One of the worldwide leaders in multimedia recording solutions is NICE, and NICE has integrated Centera into their solution.  For example, NICE's Perform product archives phone calls to Centera and then provides a wide suite of analysis tools such as word spotting, emotion detection, and voice analysis. This type of capability is valuable in any market that utilizes a large call center, including public safety, finance, retail, etc.

Integration Details

NICE and Centera integrate via NICE's Storage Center Server (SCS), an architectural component which is responsible for storing and tracking all phone calls entering the system.  The SCS pulls previously stored calls from NiceLog Recorders (pictured below), stores each call to Centera, and receives a Centera content address (CA) in return. This CA is stored in an SCS database along with other information about the call.

NICE

The SCS contains software that has integrated with the Centera SDK. This SDK integration takes advantage of the following Centera features:

  • Multi-pathing: The SCS administrator can enter the IP addresses of up to four Centera ports in order to realize load balancing and multi-pathing to the Centera system.
  • Automated DR failover: The SCS administrator can also enter the IP address of a replica Centera system in order to continue in the face of a disconnect from the primary Centera.
  • Metadata annotation: The SCS is able to use Centera's metadata feature to annotate the phone call being archived. For example, the name of the SCS application can be stored along with the phone call.
  • Retention: The SCS always stores a retention field in the Centera metadata associated with each phone call. Centera enforces "disallow delete" based on this field. The time is based on the call arrival time (not call archive time).
  • Multi-Threading: The SCS fires up multiple threads (default of 20) to allow parallelization in the ingest of phone calls.

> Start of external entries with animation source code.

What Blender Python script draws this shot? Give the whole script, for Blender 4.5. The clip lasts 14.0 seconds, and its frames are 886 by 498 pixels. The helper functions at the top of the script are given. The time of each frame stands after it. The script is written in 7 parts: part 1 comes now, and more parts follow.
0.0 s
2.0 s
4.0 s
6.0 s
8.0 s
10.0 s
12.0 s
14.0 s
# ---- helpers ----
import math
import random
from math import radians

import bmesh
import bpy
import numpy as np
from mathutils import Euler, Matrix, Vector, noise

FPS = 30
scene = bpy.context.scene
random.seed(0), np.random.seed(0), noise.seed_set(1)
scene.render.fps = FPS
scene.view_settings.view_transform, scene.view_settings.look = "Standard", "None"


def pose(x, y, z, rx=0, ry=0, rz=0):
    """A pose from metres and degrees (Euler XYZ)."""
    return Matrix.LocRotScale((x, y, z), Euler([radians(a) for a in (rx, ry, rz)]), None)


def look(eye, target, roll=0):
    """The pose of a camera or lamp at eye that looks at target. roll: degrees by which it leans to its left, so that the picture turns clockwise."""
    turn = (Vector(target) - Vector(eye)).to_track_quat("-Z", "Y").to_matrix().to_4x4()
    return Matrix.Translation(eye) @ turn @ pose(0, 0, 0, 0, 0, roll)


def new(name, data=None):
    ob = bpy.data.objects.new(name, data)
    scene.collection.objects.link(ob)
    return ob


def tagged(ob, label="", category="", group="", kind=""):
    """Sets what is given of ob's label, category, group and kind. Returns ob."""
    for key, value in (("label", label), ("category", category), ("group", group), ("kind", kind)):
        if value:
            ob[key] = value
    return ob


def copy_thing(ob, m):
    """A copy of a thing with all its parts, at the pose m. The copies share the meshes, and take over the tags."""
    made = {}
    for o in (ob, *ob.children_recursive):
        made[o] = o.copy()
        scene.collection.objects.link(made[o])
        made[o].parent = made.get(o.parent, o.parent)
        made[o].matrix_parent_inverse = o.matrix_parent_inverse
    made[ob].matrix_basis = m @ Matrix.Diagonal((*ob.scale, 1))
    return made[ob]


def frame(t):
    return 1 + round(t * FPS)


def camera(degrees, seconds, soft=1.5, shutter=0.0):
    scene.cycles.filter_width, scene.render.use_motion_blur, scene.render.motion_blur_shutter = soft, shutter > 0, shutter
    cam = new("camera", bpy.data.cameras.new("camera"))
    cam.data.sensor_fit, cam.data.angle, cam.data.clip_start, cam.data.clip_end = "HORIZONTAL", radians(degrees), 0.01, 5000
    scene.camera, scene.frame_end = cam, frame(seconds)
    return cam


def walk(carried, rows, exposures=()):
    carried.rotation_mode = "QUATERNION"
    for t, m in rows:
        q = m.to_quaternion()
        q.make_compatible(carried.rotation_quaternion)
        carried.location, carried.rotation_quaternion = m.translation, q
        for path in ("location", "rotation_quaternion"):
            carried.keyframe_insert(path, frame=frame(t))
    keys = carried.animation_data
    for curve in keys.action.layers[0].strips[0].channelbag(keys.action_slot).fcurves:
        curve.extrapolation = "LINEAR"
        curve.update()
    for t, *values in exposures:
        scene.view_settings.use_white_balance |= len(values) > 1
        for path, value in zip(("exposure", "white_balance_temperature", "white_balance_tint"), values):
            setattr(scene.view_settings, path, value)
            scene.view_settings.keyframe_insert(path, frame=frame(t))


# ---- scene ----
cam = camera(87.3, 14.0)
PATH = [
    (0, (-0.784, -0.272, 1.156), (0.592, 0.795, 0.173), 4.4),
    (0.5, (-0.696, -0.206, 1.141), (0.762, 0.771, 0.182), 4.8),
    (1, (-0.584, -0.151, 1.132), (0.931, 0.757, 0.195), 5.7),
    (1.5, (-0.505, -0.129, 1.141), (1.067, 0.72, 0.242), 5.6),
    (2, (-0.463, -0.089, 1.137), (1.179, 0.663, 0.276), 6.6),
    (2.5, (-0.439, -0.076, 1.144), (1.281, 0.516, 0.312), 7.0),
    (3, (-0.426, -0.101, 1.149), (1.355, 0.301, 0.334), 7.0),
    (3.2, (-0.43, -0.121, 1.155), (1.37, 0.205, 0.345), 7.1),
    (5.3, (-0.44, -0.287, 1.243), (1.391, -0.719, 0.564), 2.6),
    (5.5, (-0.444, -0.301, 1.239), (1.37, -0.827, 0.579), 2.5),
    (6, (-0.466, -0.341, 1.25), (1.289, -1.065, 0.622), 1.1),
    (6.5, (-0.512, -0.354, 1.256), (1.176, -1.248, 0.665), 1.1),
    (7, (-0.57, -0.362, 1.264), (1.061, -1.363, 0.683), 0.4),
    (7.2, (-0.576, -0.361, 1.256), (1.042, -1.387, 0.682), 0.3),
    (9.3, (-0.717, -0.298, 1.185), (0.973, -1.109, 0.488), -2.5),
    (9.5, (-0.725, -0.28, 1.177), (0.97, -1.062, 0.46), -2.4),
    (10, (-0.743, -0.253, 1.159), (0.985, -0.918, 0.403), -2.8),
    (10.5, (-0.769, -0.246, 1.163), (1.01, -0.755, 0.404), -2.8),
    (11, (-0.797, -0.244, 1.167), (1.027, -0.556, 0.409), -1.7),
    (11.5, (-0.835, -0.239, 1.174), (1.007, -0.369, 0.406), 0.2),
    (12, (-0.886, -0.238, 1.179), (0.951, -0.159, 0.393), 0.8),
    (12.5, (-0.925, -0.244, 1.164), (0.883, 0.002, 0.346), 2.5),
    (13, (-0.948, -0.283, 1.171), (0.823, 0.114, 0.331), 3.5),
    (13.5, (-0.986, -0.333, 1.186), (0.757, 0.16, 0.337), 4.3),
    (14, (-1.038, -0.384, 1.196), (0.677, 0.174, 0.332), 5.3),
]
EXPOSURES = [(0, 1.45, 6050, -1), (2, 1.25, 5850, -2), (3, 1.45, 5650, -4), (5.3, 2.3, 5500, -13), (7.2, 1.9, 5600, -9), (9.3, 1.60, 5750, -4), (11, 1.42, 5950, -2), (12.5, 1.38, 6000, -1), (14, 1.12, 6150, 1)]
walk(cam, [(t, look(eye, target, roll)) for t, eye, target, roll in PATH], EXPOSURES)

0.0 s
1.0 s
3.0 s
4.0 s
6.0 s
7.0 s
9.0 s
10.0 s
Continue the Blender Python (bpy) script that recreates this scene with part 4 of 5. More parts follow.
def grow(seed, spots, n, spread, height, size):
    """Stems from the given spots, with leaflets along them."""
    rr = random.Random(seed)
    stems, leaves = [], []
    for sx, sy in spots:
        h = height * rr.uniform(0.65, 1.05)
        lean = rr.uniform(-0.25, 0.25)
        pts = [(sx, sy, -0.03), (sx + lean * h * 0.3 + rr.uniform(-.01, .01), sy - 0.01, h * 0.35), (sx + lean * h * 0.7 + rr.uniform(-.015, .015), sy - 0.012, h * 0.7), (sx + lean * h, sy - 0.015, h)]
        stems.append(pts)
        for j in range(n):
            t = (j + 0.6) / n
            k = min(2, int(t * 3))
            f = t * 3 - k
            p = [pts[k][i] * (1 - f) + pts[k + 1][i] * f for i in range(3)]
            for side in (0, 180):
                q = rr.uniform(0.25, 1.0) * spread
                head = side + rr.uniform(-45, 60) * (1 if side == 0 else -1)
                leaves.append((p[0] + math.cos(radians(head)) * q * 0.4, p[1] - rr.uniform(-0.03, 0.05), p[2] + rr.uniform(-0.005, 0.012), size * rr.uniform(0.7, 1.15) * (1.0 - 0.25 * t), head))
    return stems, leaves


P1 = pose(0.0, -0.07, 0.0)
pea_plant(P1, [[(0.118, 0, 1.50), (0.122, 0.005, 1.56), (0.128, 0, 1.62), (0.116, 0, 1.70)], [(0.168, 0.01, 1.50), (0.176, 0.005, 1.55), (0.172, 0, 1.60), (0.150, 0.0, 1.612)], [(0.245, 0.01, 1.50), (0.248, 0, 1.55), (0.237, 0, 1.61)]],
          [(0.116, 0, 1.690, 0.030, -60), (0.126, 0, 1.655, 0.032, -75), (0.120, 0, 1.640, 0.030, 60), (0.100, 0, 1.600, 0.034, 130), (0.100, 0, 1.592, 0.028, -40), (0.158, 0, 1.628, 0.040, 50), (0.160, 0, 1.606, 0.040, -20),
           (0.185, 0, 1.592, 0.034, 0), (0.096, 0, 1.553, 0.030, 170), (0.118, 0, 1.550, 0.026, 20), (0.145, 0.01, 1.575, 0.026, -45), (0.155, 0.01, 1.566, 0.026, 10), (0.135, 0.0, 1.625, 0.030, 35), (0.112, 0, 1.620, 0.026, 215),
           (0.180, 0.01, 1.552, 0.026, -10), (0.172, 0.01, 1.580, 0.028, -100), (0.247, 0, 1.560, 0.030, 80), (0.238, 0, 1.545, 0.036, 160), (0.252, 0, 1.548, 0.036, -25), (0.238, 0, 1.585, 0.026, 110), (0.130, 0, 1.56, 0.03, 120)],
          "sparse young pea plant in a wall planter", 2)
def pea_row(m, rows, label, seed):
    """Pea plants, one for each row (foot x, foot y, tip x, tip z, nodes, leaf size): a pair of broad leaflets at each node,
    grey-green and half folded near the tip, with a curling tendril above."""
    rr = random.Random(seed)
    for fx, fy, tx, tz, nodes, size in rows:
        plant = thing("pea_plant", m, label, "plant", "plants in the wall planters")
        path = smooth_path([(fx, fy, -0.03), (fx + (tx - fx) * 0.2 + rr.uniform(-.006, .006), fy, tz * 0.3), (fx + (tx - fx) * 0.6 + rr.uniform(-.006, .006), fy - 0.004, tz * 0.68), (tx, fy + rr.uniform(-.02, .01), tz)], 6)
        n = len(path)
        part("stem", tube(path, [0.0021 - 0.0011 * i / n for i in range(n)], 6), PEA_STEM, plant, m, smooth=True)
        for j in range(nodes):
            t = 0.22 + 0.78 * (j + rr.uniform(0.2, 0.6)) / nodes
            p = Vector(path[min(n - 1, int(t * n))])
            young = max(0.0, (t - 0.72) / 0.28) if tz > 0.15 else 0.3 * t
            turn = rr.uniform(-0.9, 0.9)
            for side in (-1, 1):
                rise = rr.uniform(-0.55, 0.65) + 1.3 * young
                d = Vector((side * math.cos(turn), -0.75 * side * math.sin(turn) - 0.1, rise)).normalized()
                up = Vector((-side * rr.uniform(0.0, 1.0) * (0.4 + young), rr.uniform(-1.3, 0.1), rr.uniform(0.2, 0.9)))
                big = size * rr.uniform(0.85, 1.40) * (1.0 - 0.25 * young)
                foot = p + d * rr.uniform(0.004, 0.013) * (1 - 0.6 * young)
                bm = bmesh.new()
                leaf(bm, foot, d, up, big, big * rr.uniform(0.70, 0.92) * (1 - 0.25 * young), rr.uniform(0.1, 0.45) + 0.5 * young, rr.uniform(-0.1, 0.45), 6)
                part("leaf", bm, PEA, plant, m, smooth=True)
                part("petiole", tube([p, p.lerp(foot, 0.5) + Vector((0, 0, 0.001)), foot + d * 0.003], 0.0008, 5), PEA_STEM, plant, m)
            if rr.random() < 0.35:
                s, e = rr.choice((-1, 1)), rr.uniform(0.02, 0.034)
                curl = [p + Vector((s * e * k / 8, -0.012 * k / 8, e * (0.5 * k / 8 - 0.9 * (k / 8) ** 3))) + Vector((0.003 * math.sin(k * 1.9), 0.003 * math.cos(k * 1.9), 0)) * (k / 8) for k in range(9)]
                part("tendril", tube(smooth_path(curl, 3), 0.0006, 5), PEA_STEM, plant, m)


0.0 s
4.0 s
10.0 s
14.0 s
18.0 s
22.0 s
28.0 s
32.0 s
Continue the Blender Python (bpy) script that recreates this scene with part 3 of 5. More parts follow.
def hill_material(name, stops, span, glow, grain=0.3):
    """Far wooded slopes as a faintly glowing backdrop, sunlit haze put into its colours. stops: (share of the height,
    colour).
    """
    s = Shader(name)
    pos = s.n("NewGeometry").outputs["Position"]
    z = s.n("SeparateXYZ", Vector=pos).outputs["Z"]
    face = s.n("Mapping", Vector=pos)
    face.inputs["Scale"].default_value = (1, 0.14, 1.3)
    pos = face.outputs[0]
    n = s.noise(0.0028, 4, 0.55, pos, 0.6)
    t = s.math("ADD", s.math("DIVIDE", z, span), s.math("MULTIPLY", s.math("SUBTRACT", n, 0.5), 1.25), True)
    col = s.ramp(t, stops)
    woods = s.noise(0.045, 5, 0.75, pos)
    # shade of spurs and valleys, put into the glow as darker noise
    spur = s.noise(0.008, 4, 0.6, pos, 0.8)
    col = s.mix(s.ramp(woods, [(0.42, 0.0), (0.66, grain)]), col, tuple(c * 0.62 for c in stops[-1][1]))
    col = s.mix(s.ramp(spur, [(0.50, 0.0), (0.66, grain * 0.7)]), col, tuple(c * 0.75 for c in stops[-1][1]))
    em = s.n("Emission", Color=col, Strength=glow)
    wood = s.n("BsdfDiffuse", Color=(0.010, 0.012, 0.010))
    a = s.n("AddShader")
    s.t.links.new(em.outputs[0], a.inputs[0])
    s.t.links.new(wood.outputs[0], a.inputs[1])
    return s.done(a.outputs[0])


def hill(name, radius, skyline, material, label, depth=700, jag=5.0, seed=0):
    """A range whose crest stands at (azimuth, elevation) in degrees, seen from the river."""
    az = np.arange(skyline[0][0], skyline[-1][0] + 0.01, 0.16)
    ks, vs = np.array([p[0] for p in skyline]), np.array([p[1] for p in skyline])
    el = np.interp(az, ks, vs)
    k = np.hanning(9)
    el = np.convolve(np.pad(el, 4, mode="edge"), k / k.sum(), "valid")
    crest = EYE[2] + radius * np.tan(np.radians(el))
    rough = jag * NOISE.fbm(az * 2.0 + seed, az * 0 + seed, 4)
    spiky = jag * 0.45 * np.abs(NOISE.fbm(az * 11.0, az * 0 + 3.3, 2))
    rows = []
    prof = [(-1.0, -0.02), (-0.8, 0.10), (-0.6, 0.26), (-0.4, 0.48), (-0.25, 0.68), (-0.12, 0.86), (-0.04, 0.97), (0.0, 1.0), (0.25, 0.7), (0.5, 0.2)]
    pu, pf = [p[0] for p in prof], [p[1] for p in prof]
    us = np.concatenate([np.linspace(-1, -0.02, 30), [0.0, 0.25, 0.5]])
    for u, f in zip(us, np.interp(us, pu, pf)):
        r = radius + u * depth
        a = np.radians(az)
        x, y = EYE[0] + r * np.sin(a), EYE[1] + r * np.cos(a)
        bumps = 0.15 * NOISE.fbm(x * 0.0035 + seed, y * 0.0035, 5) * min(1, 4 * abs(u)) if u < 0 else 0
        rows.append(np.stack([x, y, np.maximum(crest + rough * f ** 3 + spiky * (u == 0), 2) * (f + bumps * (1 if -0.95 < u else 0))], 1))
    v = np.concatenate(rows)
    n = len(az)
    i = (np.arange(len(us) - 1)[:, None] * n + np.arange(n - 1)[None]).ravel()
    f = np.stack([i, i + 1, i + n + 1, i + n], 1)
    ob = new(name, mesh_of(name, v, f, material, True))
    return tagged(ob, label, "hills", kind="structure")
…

This is particularly useful if batches of phone calls are archived at night, for example.
  • Shredding: Once phone calls do expire, there is often a need to shred the phone call electronically. Centera supports this.

The Centera integration has been successful to the point where NICE refers to a Centera deployment as a "best practice". Over 100 NICE/Centera deployments are in the field. The NICE/Centera integration has eliminated a lot of headaches that used to occur with phone call archiving, including finding/loading tapes, proof of originality/authenticity (provided by Centera's content address), and configuration-free capacity upgrade.

NICE Wholistic Approach

I don't want to shortchange NICE by highlighting just the audio aspects of the Perform product. NICE has a much larger portfolio that can also archive customer interactions such as email exchanges, web interactions, video, etc. NICE provides wholistic management of all of these use cases (which all represent fixed content, by the way).

What I did want to highlight was the unique value proposition gained by NICE several years ago due to the fact that the NICE developers integrated with Centera. 

One more interesting point of note: converting the NICE SCS to use the XAM API would not only maintain compatibility with already stored audio files, but it would also provide NICE customers with the flexibility of moving to future (XAM-based) archival systems.